Yom Kippur: It Is Finished

Today is Yom Kippur, the Day of Atonement. It is perhaps the holiest day in the Jewish year. The nation of Israel has all but shut down operations. And similar to Easter for non-religious people from Christian backgrounds, Yom Kippur has such strong traditional and cultural influence that even many non-observant Jews are attending synagogue and fasting today.

In ancient Israel, this was the day when two unblemished male goats were selected. Then by lot one was chosen as a burnt offering and the other (scapegoat) to have the peoples’ sins transferred on to it ritually and bear them away into the wilderness.

Regarding this day, God said,

For on this day shall atonement be made for you to cleanse you. You shall be clean before the Lord from all your sins… And the priest who is anointed and consecrated as priest… shall make atonement for the holy sanctuary… for the tent of meeting… for the altar… for the priests and for all the people of the assembly. And this shall be a statute forever for you, that atonement may be made for the people of Israel once in the year because of all their sins. (Leviticus 16:30-34)

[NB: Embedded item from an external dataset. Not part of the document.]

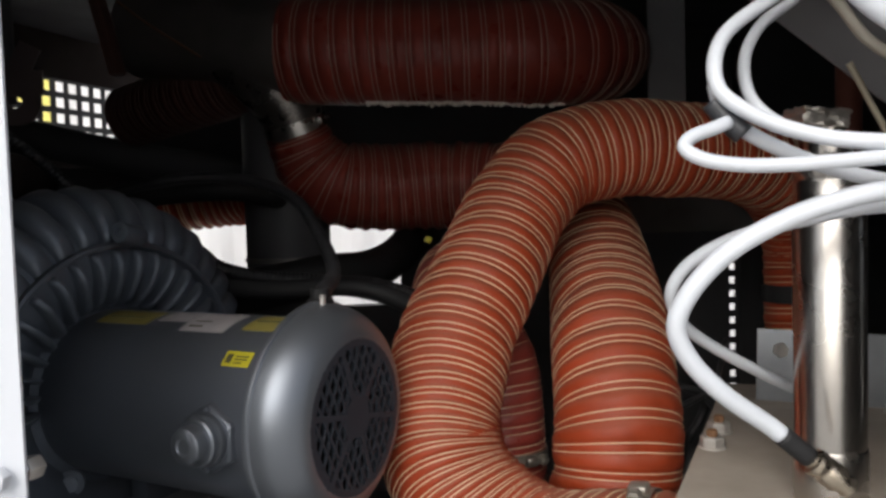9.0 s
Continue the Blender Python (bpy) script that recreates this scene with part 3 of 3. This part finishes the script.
lid_bolt = thing("lid_bolt", (0.212, 0.491, 1.175), "zinc nut and rusty bolt end on the box lid", "bolt", "lid bolts")
p = Vector((0.212, 0.491, 1.175))
part("washer", lathe_bm([(0, 0), (0.0125, 0), (0.0125, 0.0016), (0, 0.0016)], Matrix.Translation(p), 32), ZINC, lid_bolt)
lock_nut(p + Vector((0, 0, 0.0016)), UP, 0.0112, 0.0092, ZINC, lid_bolt)
part("bolt_end", lathe_bm([(0, 0.009), (0.0052, 0.009)] + [(0.0052 - 0.0004 * (k % 2), 0.010 + 0.0007 * k) for k in range(9)] + [(0.0042, 0.0168), (0, 0.0168)], Matrix.Translation(p), 24), RUST, lid_bolt, "rusty threaded end")
for q in ((0.313, 0.665, 1.175), (0.341, 0.709, 1.175), (0.552, 0.735, 1.175)):
    copy_thing(lid_bolt, Matrix.Translation(q) @ Matrix.Rotation(q[0] * 7, 4, "Z"))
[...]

This is the day the writer of Hebrews was talking about when he wrote,

These preparations having thus been made, the priests go regularly into the first section [of the tent/temple], performing their ritual duties, but into the second [the most holy place] only the high priest goes, and he but once a year, and not without taking blood, which he offers for himself and for the unintentional sins of the people. (Hebrews 9:6-7, emphasis mine)

The mind-blowing message and scandal of the gospel of Jesus Christ is that Yom Kippur was part of the copy and shadow (Hebrews 8:5) of the entire temple system and that Jesus completely and perfectly fulfilled the Day of Atonement and every other requirement of the law for us (Romans 8:4).

Israel was looking for a Messiah who would deliver them from their enemies. He came. But many did not realize that the primary enemy the Messiah came to conquer in this age was sin, the thing that made man the enemy of God.

Yom Kippur was both provisional and a pointer. It was meant to be in place “forever” until the consummation:

Thus it was necessary for the copies of the heavenly things to be purified with these rites [blood of sacrificed animals], but the heavenly things themselves with better sacrifices than these. For Christ has entered, not into holy places made with hands, which are copies of the true things, but into heaven itself, now to appear in the presence of God on our behalf. Nor was it to offer himself repeatedly, as the high priest enters the holy places every year with blood not his own, for then he would have had to suffer repeatedly since the foundation of the world. But as it is, he has appeared once for all at the end of the ages to put away sin by the sacrifice of himself. (Hebrews 9:23-26)

Jesus turned out to be far more than the Messiah had been expected to be. He was the consummate temple, Passover lamb, sacrificed goat, scapegoat, high priest, prophet and the King of kings.